Deposits beneath the ice-contact slope reflect the close proximity of the glacier and are highly variable in composition. They include stratified glacial drift that ranges from coarse sand and gravel to silt and clay. Locally they include till deposited directly from the ice or as flowtills. Small to very large boulders are common within the ice-contact deposits and are scattered about on the ice-contact slope. Some meltwater streams emerged from the ice and passed through end moraines before they dumped their sediment load to construct a broad outwash plain. These outwash plains lack a well-defined ice-contact head.

The surface of the outwash plains are, in many places interrupted by closed depressions (kettles) that mark the sites of ice blocks buried by the outwash deposits.
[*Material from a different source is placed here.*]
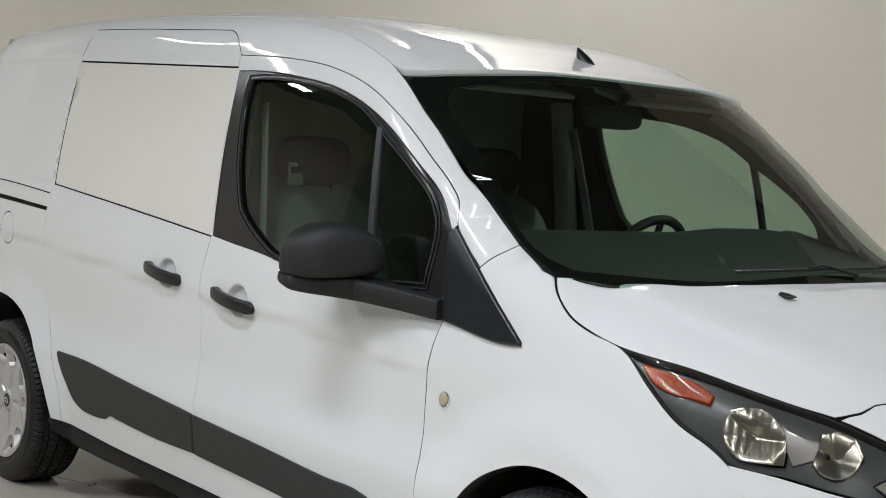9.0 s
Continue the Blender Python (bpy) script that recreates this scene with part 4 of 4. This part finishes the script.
def build_wheel(turn=0.0):
    """A wheel about the origin whose face looks to -y."""
    w = new("wheel")
    tyre = part("tyre", merge(SIDEWALL, INNER), RUBBER, w)
    part("tread", TREAD, RUBBER, w)
    for k in range(2):
        for j in range(7):
            a = radians(90 + 180 * k + (j - 3) * 4.2)
            r, rr = 0.272, 0.009
            q = [(r - rr, a - 0.024), (r - rr, a + 0.020), (r + rr, a + 0.020), (r + rr, a - 0.024)]
            V = [Vector((p * math.cos(t), -TYRE_W / 2 - 0.0052 - 0.0012 * h, p * math.sin(t))) for h in (1, -1) for p, t in q]
            part("sidewall_bar", (V, [(0, 1, 2, 3), (0, 4, 5, 1), (1, 5, 6, 2), (2, 6, 7, 3), (3, 7, 4, 0)]), RUBBER, w)
    cap = part("hubcap", tuple([Vector((p.x, p.y - 0.100, p.z)) for p in CAPFACE[0]] if i == 0 else CAPFACE[i] for i in range(3)), SILVER, w, "silver plastic wheel cover with ten windows")
    for V, F in CAPPOCKETS:
        part("cap_window", ([Vector((p.x, p.y - 0.100, p.z)) for p in V], F), SILVER, w)
    part("cap_rim", lathe([(0.2205, -0.098), (0.2212, -0.1010), (0.2235, -0.1020), (0.2255, -0.1000), (0.226, -0.090)], 96), SILVER, w)
    part("centre_boss", lathe([(0.0, -0.0855), (0.030, -0.0855), (0.036, -0.0850), (0.041, -0.0830), (0.045, -0.076)][::-1], 40), SILVER, w)
    part("centre_badge", lathe([(0.0285, -0.0850), (0.027, -0.0870), (0.0, -0.0877)], 32), BADGEBLUE, w, "dark blue centre disc")
    part("badge_mark", tube([(0.0175 * math.cos(radians(a)), -0.0877, 0.0080 * math.sin(radians(a))) for a in range(0, 360, 20)], 0.0016, 5, closed=True, up=(0, 1, 0)), BADGEMARK, w)
    part("rim", lathe([(0.04, -0.045), (0.15, -0.045), (0.19, -0.045), (0.215, -0.07), (0.221, -0.085), (0.221, 0.09), (0.0, 0.09)][::-1], 48), STEEL, w)
    return w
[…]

Some outwash plains include many kettles and are termed pitted (like the Mashpee pitted plain). The ice blocks may have been completely buried and contributed little material to the outwash. Others were only partly buried, and, as they melted, they contributed boulders and minor amounts of sediment to the outwash plain deposits. The eastern outwash plain on Nantucket and the Martha’s Vineyard outwash plain formed beyond the maximum advance of the Laurentide ice and therefore lack large kettles.

All of the outwash plains on the Cape and Islands are incomplete. They have had their downstream ends eroded away by the sea and many others have had their upstream ends and ice-contact heads partly or completely removed in a similar manner. Some had their upstream ends destroyed by readvances of the glacier during the formation of an end moraine.